[Exercise details] Output the lines that follow exactly as they are.

#####

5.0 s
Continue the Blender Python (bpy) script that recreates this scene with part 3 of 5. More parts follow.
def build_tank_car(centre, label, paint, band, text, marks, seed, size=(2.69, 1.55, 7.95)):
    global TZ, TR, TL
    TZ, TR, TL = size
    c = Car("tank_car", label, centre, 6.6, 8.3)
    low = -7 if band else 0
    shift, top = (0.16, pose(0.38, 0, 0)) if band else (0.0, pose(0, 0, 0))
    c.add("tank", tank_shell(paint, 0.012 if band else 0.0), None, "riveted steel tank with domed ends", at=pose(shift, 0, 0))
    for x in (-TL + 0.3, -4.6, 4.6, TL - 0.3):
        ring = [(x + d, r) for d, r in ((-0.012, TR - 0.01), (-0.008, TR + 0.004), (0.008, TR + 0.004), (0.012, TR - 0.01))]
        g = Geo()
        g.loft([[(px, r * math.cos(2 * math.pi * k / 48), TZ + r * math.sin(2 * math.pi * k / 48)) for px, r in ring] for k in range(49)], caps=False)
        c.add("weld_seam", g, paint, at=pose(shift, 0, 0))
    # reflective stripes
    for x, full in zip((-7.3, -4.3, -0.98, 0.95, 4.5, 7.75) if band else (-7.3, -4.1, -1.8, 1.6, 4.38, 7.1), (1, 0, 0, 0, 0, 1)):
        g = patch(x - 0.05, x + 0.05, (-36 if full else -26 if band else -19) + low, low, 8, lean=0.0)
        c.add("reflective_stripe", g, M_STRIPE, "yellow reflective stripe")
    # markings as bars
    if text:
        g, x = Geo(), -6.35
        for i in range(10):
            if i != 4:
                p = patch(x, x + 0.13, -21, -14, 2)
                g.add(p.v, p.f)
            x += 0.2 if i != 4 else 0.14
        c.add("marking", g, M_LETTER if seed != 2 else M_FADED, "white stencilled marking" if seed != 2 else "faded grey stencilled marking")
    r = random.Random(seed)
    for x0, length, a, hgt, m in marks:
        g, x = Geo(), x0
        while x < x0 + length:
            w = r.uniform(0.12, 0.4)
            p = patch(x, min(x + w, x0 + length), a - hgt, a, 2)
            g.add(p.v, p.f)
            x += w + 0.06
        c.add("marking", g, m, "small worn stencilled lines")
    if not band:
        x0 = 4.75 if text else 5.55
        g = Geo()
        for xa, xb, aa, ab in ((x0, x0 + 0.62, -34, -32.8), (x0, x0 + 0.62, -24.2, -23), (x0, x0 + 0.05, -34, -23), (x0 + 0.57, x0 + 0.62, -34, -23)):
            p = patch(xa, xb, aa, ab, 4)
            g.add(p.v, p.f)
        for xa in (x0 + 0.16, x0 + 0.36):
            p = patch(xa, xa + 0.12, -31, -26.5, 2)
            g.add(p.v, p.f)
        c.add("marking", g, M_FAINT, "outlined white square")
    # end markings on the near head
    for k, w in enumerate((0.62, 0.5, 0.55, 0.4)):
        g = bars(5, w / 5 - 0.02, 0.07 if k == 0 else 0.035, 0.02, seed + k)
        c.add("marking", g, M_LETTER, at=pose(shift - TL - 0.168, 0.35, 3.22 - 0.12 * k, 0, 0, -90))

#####

[Expected output]
5.0 s
Continue the Blender Python (bpy) script that recreates this scene with part 3 of 5. More parts follow.
def build_tank_car(centre, label, paint, band, text, marks, seed, size=(2.69, 1.55, 7.95)):
    global TZ, TR, TL
    TZ, TR, TL = size
    c = Car("tank_car", label, centre, 6.6, 8.3)
    low = -7 if band else 0
    shift, top = (0.16, pose(0.38, 0, 0)) if band else (0.0, pose(0, 0, 0))
    c.add("tank", tank_shell(paint, 0.012 if band else 0.0), None, "riveted steel tank with domed ends", at=pose(shift, 0, 0))
    for x in (-TL + 0.3, -4.6, 4.6, TL - 0.3):
        ring = [(x + d, r) for d, r in ((-0.012, TR - 0.01), (-0.008, TR + 0.004), (0.008, TR + 0.004), (0.012, TR - 0.01))]
        g = Geo()
        g.loft([[(px, r * math.cos(2 * math.pi * k / 48), TZ + r * math.sin(2 * math.pi * k / 48)) for px, r in ring] for k in range(49)], caps=False)
        c.add("weld_seam", g, paint, at=pose(shift, 0, 0))
    # reflective stripes
    for x, full in zip((-7.3, -4.3, -0.98, 0.95, 4.5, 7.75) if band else (-7.3, -4.1, -1.8, 1.6, 4.38, 7.1), (1, 0, 0, 0, 0, 1)):
        g = patch(x - 0.05, x + 0.05, (-36 if full else -26 if band else -19) + low, low, 8, lean=0.0)
        c.add("reflective_stripe", g, M_STRIPE, "yellow reflective stripe")
    # markings as bars
    if text:
        g, x = Geo(), -6.35
        for i in range(10):
            if i != 4:
                p = patch(x, x + 0.13, -21, -14, 2)
                g.add(p.v, p.f)
            x += 0.2 if i != 4 else 0.14
        c.add("marking", g, M_LETTER if seed != 2 else M_FADED, "white stencilled marking" if seed != 2 else "faded grey stencilled marking")
    r = random.Random(seed)
    for x0, length, a, hgt, m in marks:
        g, x = Geo(), x0
        while x < x0 + length:
            w = r.uniform(0.12, 0.4)
            p = patch(x, min(x + w, x0 + length), a - hgt, a, 2)
            g.add(p.v, p.f)
            x += w + 0.06
        c.add("marking", g, m, "small worn stencilled lines")
    if not band:
        x0 = 4.75 if text else 5.55
        g = Geo()
        for xa, xb, aa, ab in ((x0, x0 + 0.62, -34, -32.8), (x0, x0 + 0.62, -24.2, -23), (x0, x0 + 0.05, -34, -23), (x0 + 0.57, x0 + 0.62, -34, -23)):
            p = patch(xa, xb, aa, ab, 4)
            g.add(p.v, p.f)
        for xa in (x0 + 0.16, x0 + 0.36):
            p = patch(xa, xa + 0.12, -31, -26.5, 2)
            g.add(p.v, p.f)
        c.add("marking", g, M_FAINT, "outlined white square")
    # end markings on the near head
    for k, w in enumerate((0.62, 0.5, 0.55, 0.4)):
        g = bars(5, w / 5 - 0.02, 0.07 if k == 0 else 0.035, 0.02, seed + k)
        c.add("marking", g, M_LETTER, at=pose(shift - TL - 0.168, 0.35, 3.22 - 0.12 * k, 0, 0, -90))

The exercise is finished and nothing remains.